Bakılan uyuşmazlıkta; … İdare Mahkemesi tarafından; maddi ve manevi tazminat istemlerine ilişkin olarak hukuki nitelendirme yapılmış olup, maddi tazminat istemlerinin 5233 sayılı Kanun kapsamında, manevi tazminat istemlerinin ise sosyal risk ilkesi kapsamında değerlendirilmesi gerektiği yolunda verilen kararda 2577 sayılı İdari Yargılama Usulü Kanunu’nun 45. maddesinin 5. fıkrasında belirtilen usul hükümlerine aykırılık bulunmamaktadır.
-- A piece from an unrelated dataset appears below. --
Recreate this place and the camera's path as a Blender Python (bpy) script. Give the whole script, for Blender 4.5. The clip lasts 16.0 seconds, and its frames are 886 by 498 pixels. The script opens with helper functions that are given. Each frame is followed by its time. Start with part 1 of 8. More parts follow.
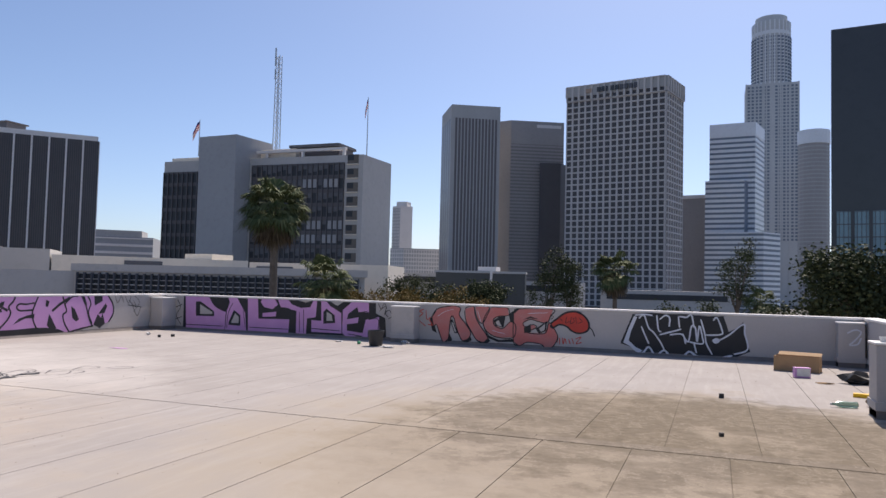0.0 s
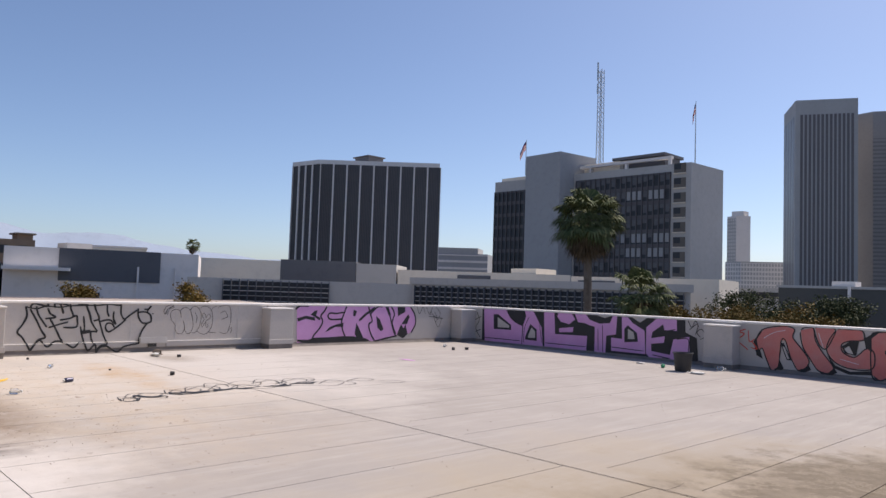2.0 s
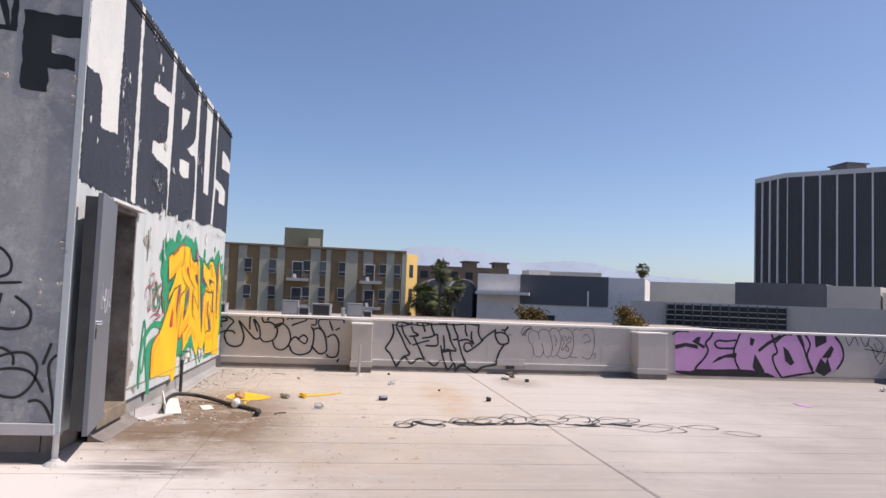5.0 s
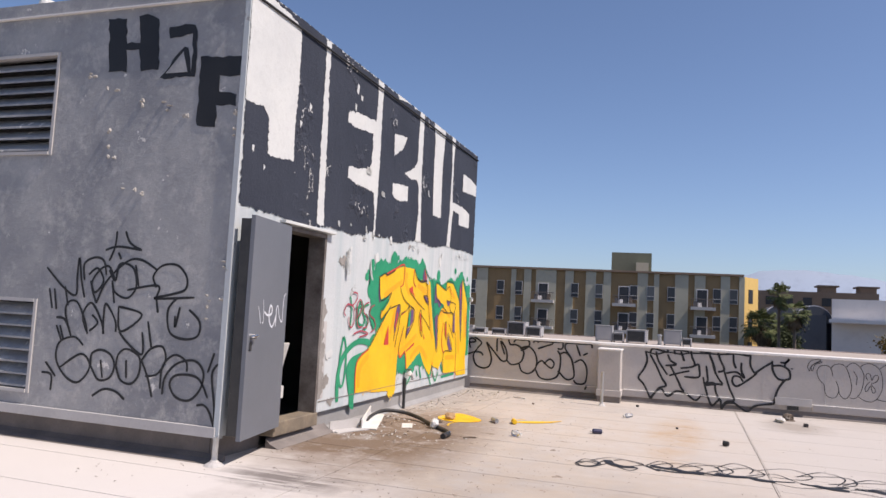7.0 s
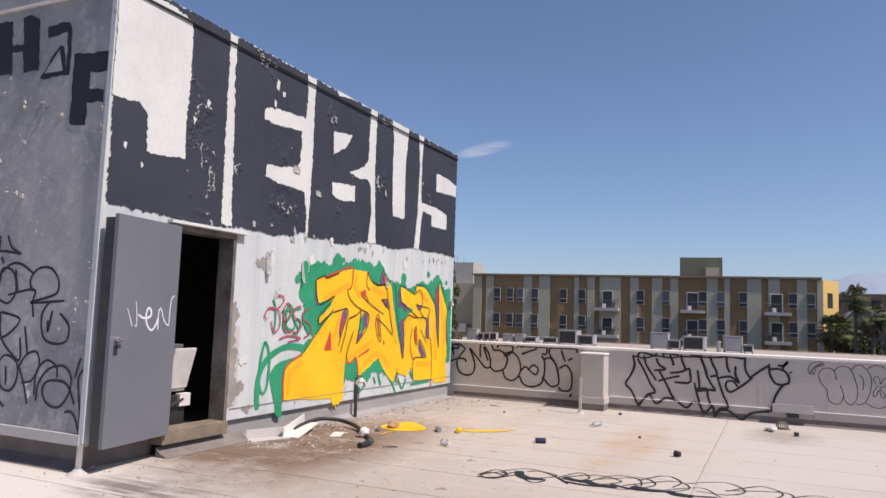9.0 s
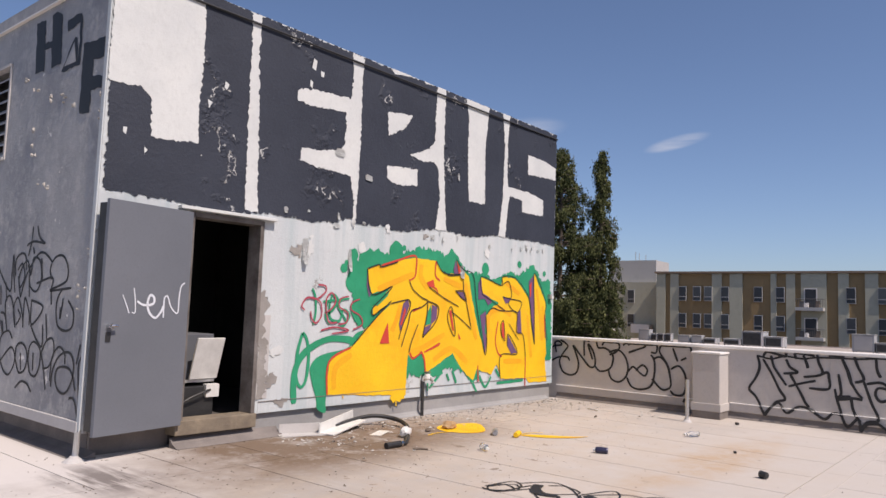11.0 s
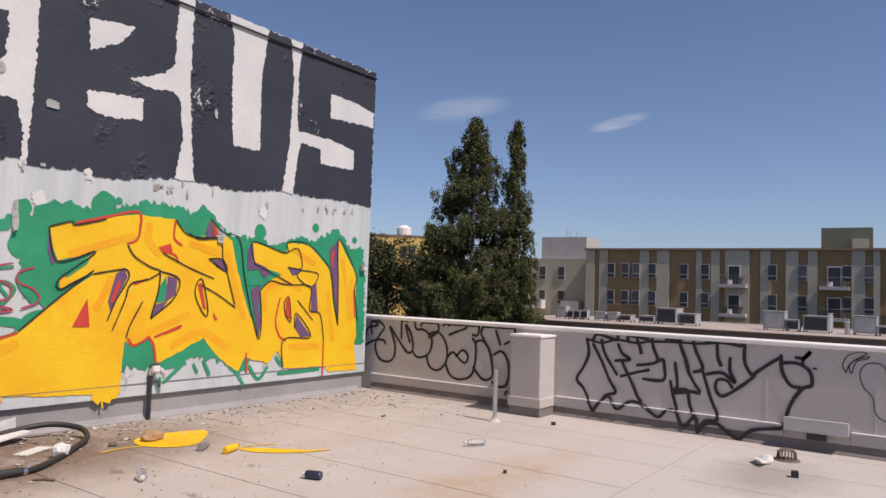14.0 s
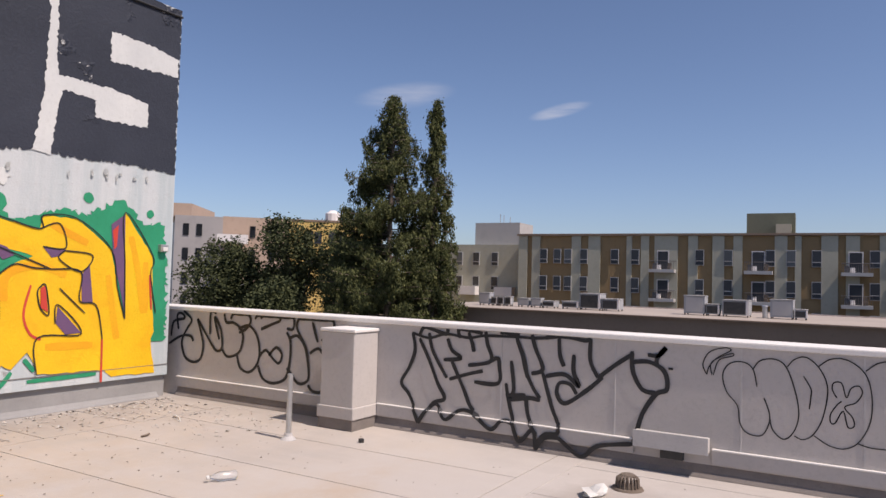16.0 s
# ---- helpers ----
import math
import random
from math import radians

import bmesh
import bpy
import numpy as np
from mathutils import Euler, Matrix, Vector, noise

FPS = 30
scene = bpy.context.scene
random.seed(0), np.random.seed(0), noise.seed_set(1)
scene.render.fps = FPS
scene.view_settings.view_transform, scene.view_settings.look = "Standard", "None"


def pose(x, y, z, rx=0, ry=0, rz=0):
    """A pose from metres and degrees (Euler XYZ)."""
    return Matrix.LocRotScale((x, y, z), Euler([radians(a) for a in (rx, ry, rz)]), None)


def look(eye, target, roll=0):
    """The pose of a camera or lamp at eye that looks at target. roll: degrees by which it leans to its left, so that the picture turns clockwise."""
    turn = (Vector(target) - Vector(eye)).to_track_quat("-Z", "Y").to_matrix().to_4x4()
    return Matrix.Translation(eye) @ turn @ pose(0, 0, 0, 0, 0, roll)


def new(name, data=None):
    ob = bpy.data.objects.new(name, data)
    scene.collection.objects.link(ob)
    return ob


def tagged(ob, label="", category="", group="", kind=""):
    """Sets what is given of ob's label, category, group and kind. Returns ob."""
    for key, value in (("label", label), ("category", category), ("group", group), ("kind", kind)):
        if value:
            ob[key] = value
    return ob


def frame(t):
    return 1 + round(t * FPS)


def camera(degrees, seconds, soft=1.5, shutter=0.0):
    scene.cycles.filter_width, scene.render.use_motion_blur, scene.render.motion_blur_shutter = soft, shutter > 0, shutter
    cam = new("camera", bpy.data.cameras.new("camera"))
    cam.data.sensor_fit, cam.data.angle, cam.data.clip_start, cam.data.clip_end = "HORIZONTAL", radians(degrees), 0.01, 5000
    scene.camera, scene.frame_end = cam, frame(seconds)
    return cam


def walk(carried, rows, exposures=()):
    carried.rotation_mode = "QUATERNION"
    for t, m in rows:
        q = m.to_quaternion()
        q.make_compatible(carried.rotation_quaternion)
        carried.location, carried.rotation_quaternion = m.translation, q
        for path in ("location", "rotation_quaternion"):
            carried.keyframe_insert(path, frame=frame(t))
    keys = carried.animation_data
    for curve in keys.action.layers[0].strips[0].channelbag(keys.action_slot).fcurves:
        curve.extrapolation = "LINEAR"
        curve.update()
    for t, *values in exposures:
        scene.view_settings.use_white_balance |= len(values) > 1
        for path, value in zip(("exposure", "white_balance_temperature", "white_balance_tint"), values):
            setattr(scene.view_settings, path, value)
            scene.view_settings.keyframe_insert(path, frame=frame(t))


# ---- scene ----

Bu durumda; … Bölge İdare Mahkemesi … İdari Dava Dairesince istinaf istemleri hakkında bir karar verilmesi gerekirken kararın kaldırılarak dosyanın yeniden bir karar verilmek üzere Mahkemesine gönderilmesine karar verilmesinde hukuki isabet bulunmamaktadır.

KARAR SONUCU:
Açıklanan nedenlerle;
1. Davalı idarenin temyiz isteminin kabulüne,
2. Yukarıda özetlenen gerekçeyle davanın maddi tazminat istemlerinin reddi, manevi tazminat istemlerinin kısmen kabulü, kısmen reddine ilişkin İdare Mahkemesi kararına yönelik olarak yapılan istinaf başvurularında, İdare Mahkemesi kararının kaldırılması ve dosyanın yeniden bir karar verilmek üzere Mahkemesine gönderilmesi yolundaki temyize konu … Bölge İdare Mahkemesi … İdare Dava Dairesinin … tarih ve E:…, K:… sayılı kararının BOZULMASINA,
3. Yeniden bir karar verilmek üzere dosyanın … Bölge İdare Mahkemesi … İdare Dava Dairesine gönderilmesine, 03/11/2020 tarihinde kesin olarak oybirliğiyle karar verildi.